# START OF RAW RECORDS
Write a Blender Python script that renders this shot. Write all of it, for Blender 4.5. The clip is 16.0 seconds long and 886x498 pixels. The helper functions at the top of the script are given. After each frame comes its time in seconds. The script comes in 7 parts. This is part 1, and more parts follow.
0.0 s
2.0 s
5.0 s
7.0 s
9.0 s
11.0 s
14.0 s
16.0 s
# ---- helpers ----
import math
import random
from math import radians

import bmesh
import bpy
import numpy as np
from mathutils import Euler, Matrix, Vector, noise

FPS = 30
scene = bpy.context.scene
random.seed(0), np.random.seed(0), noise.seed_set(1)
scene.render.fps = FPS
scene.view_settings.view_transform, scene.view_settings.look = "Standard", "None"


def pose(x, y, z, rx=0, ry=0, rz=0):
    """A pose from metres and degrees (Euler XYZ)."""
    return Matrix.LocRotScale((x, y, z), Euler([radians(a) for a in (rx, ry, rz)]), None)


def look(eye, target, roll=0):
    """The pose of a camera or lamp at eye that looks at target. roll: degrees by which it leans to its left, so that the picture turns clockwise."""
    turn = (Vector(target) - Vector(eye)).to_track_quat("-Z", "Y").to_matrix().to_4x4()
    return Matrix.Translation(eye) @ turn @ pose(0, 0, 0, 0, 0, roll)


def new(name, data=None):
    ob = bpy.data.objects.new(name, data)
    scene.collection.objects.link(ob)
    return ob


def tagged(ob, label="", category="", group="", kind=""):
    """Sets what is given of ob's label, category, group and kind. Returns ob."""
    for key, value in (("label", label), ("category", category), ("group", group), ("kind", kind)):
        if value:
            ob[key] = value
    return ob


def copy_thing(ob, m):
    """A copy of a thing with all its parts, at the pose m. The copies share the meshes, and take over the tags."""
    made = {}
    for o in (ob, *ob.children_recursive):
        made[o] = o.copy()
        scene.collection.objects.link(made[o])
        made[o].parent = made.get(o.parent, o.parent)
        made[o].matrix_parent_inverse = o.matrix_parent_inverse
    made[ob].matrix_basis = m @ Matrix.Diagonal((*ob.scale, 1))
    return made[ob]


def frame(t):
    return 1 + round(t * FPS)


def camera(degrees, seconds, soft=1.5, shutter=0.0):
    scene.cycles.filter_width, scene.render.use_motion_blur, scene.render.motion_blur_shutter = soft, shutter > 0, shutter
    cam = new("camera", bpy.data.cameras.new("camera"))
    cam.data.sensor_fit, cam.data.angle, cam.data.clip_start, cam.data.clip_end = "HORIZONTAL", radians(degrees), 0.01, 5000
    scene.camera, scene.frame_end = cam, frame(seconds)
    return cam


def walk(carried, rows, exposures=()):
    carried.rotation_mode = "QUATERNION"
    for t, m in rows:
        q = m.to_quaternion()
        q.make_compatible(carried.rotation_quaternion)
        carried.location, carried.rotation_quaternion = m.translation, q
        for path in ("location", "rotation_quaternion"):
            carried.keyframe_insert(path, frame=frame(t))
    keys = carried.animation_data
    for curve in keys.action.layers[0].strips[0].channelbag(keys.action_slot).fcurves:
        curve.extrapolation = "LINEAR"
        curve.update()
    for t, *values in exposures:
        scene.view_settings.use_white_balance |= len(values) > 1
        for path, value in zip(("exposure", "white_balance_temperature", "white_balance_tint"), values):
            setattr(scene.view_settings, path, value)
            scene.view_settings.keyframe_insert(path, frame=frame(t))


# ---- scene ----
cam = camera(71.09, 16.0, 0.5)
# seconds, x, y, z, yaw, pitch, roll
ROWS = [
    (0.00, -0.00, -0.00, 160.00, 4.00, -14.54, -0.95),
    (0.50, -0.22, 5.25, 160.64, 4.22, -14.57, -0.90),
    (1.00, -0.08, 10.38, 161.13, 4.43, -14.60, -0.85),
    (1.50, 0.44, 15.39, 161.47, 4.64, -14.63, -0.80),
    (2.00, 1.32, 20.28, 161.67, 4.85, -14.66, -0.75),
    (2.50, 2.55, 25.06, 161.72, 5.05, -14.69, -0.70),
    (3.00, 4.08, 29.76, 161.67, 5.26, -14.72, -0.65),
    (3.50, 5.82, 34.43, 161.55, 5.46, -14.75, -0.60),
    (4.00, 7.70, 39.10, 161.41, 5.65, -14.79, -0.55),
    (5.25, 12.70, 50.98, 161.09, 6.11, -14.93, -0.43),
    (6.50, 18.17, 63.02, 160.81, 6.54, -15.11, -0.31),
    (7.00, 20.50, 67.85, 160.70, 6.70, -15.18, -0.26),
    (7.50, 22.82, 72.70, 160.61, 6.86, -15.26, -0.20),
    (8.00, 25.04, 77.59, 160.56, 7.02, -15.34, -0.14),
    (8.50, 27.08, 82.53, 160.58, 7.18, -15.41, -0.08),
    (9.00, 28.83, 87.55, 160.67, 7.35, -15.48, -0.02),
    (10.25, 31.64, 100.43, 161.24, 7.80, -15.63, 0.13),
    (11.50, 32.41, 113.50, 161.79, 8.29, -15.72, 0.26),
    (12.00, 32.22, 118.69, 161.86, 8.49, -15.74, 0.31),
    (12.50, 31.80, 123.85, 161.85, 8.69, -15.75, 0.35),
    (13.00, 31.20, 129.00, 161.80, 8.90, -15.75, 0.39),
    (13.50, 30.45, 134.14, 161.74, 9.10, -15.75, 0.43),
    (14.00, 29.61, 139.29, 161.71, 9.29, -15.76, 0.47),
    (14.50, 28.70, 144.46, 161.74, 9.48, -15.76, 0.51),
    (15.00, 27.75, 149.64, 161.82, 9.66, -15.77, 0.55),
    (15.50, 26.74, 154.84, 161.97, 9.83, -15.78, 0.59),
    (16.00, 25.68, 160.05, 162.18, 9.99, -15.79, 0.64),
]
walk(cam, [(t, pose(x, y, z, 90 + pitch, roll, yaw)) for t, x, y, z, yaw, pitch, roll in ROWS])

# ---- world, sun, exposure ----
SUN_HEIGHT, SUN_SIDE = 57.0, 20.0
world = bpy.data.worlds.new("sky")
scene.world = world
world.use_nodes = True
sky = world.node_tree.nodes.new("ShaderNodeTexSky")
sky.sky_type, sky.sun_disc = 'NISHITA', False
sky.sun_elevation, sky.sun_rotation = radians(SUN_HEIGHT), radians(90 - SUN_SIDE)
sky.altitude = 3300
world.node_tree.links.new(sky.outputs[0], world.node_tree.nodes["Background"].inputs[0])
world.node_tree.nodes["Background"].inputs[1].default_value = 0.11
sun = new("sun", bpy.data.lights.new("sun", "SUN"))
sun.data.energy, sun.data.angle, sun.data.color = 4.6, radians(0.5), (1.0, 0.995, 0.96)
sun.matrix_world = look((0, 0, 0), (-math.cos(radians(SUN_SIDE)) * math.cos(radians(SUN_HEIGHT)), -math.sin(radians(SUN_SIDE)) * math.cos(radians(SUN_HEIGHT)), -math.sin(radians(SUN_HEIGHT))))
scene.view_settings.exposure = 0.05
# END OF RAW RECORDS
# START OF RAW RECORDS
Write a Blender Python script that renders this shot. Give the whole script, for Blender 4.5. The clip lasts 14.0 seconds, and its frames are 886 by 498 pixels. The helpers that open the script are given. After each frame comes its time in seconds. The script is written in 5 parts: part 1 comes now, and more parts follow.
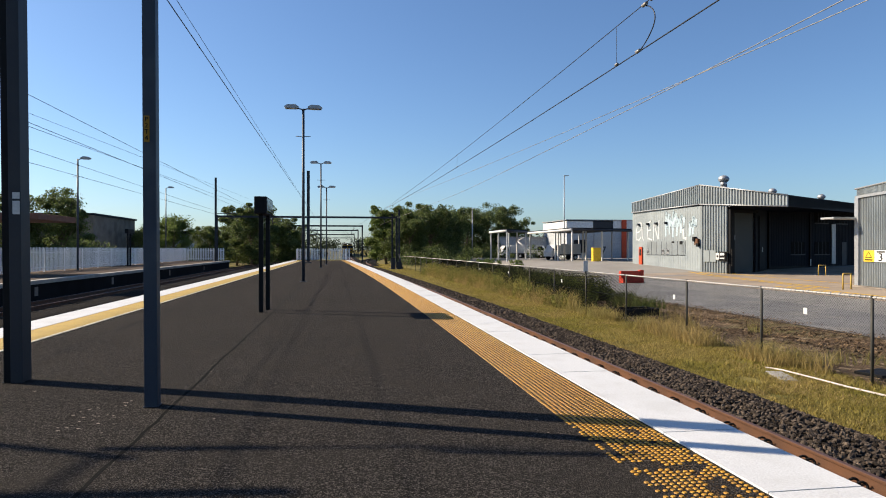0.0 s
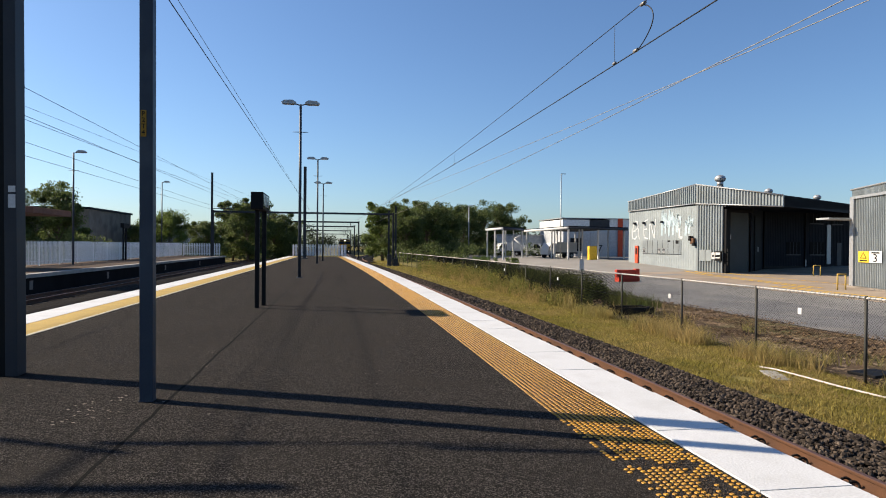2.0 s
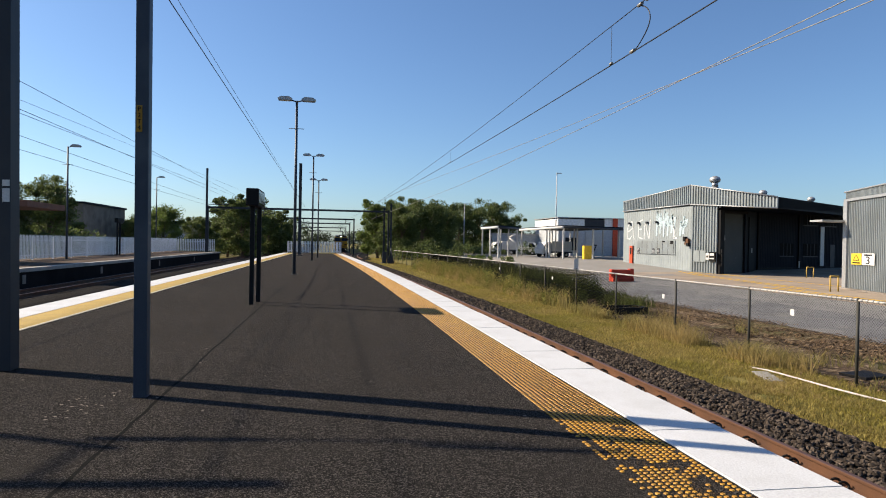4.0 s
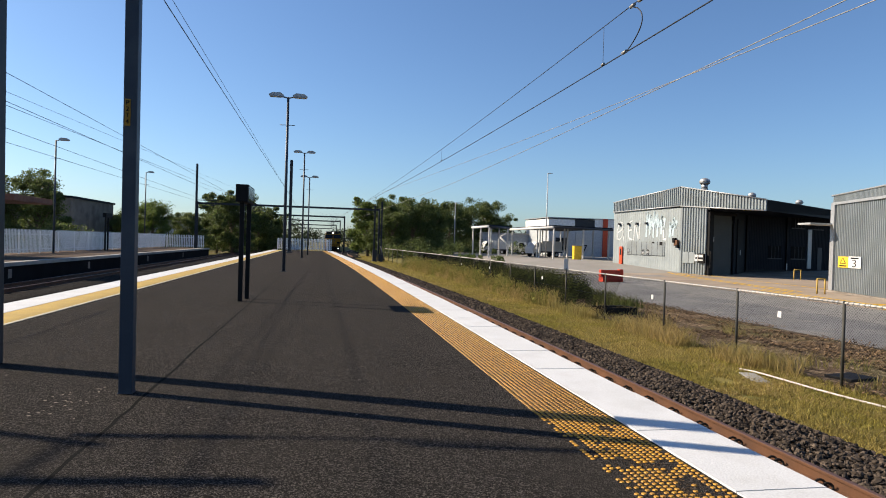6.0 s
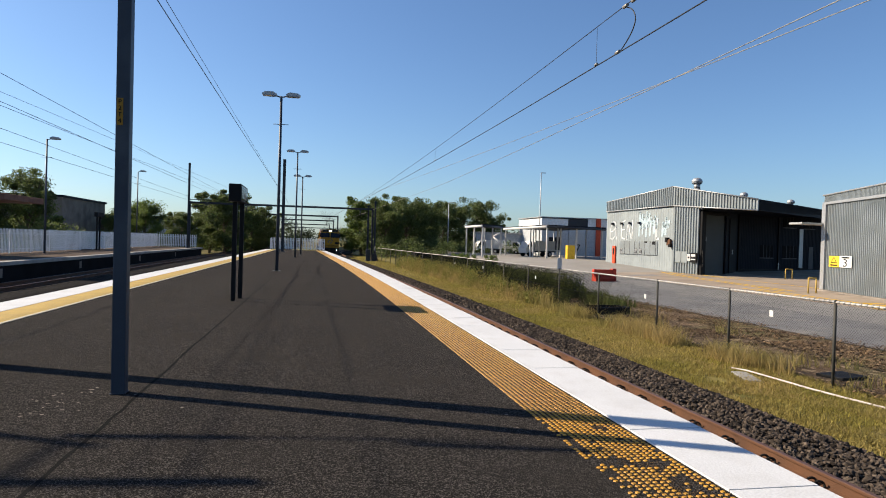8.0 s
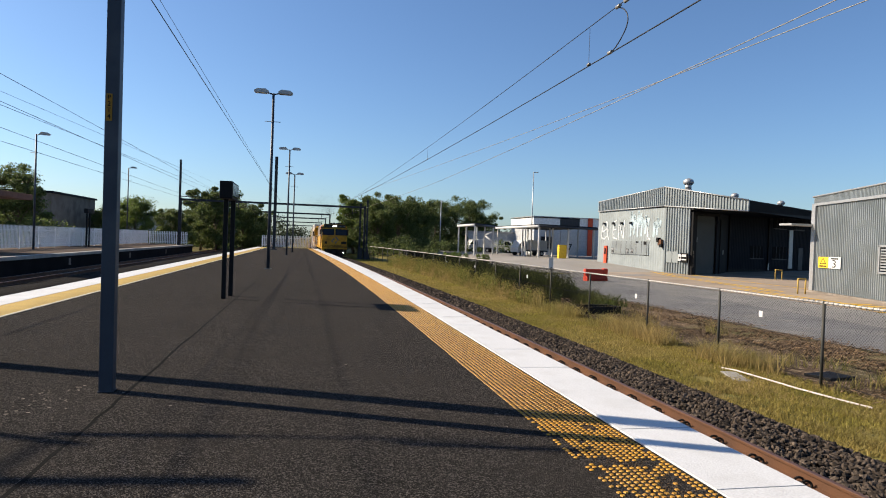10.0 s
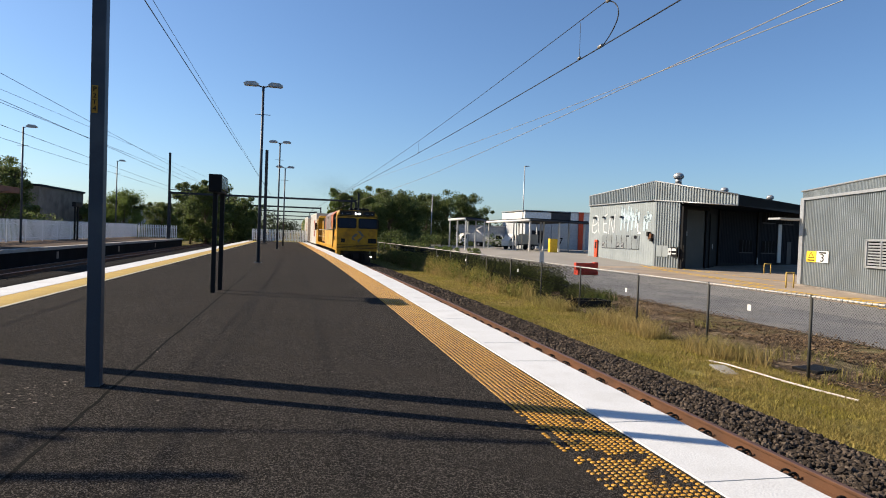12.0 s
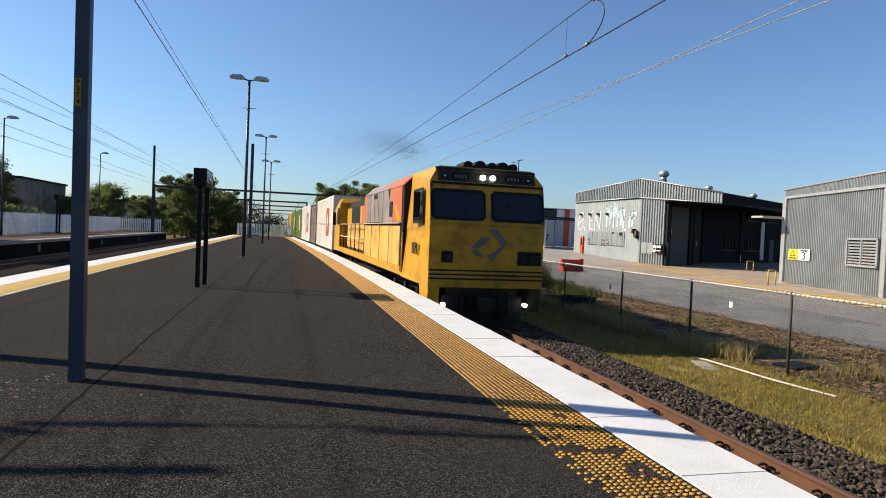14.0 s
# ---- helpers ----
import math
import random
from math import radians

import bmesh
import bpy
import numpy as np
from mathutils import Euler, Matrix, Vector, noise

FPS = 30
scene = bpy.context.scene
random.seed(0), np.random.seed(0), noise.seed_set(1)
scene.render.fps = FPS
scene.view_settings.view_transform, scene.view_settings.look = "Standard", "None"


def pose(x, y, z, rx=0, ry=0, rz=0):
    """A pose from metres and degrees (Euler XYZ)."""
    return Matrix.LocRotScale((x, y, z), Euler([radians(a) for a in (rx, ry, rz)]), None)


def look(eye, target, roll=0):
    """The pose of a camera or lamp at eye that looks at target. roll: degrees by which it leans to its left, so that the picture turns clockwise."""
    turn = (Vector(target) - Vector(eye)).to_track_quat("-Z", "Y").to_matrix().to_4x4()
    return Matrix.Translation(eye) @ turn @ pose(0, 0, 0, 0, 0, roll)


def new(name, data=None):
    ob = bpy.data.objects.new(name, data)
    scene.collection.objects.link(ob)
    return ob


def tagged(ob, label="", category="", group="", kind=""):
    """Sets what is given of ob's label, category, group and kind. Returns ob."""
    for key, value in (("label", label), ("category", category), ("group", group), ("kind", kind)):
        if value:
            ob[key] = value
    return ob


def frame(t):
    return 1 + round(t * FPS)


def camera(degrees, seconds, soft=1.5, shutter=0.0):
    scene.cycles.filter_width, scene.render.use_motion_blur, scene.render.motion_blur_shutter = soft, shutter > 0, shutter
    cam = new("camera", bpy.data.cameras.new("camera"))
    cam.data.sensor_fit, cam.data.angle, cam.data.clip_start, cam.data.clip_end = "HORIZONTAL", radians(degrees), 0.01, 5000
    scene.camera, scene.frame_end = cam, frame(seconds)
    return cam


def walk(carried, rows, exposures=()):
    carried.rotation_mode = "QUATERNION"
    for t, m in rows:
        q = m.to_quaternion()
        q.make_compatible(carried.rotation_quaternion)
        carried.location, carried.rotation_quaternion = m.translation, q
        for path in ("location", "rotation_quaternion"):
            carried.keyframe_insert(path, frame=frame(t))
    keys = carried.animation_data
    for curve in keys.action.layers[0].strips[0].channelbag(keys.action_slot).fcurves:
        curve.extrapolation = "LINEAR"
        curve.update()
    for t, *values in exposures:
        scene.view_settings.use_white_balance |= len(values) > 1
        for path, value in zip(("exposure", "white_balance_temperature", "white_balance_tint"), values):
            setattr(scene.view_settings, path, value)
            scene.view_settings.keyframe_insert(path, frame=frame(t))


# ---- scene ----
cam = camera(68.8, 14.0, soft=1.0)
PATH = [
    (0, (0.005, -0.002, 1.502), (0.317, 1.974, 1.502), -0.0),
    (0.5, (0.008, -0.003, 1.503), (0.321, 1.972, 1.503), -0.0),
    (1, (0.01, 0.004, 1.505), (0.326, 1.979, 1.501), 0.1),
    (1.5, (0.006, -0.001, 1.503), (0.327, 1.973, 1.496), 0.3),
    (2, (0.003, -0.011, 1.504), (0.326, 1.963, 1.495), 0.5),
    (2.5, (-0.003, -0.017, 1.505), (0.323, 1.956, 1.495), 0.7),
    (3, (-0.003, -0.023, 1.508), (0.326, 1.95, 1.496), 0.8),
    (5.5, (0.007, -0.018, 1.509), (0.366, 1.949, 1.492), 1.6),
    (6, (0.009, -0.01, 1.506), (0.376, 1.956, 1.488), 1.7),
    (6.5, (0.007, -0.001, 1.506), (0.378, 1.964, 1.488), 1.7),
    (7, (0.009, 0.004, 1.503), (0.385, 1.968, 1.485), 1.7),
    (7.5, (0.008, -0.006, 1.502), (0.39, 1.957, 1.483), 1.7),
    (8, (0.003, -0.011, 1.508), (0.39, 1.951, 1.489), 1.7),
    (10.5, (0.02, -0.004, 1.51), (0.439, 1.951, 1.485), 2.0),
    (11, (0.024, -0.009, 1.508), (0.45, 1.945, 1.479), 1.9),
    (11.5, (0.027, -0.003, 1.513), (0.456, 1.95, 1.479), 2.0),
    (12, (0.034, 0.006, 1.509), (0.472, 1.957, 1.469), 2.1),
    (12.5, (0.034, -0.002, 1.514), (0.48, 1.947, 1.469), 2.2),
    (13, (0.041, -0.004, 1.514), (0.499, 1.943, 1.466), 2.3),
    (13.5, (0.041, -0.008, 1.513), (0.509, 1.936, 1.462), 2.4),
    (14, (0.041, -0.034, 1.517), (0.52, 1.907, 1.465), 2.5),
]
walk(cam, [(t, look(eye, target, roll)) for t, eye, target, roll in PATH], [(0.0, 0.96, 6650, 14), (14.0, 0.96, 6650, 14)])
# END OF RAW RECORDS
Within the listing above, the range opens at the line with "Write a Blender Python script that renders this shot. Write" and closes at the line with "made[o].parent = made.get(o.parent, o.parent)". Reproduce exactly the lines of that range, including both ends.

▸ **ANSWER IN FULL**
Write a Blender Python script that renders this shot. Write all of it, for Blender 4.5. The clip is 16.0 seconds long and 886x498 pixels. The helper functions at the top of the script are given. After each frame comes its time in seconds. The script comes in 7 parts. This is part 1, and more parts follow.
0.0 s
2.0 s
5.0 s
7.0 s
9.0 s
11.0 s
14.0 s
16.0 s
# ---- helpers ----
import math
import random
from math import radians

import bmesh
import bpy
import numpy as np
from mathutils import Euler, Matrix, Vector, noise

FPS = 30
scene = bpy.context.scene
random.seed(0), np.random.seed(0), noise.seed_set(1)
scene.render.fps = FPS
scene.view_settings.view_transform, scene.view_settings.look = "Standard", "None"


def pose(x, y, z, rx=0, ry=0, rz=0):
    """A pose from metres and degrees (Euler XYZ)."""
    return Matrix.LocRotScale((x, y, z), Euler([radians(a) for a in (rx, ry, rz)]), None)


def look(eye, target, roll=0):
    """The pose of a camera or lamp at eye that looks at target. roll: degrees by which it leans to its left, so that the picture turns clockwise."""
    turn = (Vector(target) - Vector(eye)).to_track_quat("-Z", "Y").to_matrix().to_4x4()
    return Matrix.Translation(eye) @ turn @ pose(0, 0, 0, 0, 0, roll)


def new(name, data=None):
    ob = bpy.data.objects.new(name, data)
    scene.collection.objects.link(ob)
    return ob


def tagged(ob, label="", category="", group="", kind=""):
    """Sets what is given of ob's label, category, group and kind. Returns ob."""
    for key, value in (("label", label), ("category", category), ("group", group), ("kind", kind)):
        if value:
            ob[key] = value
    return ob


def copy_thing(ob, m):
    """A copy of a thing with all its parts, at the pose m. The copies share the meshes, and take over the tags."""
    made = {}
    for o in (ob, *ob.children_recursive):
        made[o] = o.copy()
        scene.collection.objects.link(made[o])
        made[o].parent = made.get(o.parent, o.parent)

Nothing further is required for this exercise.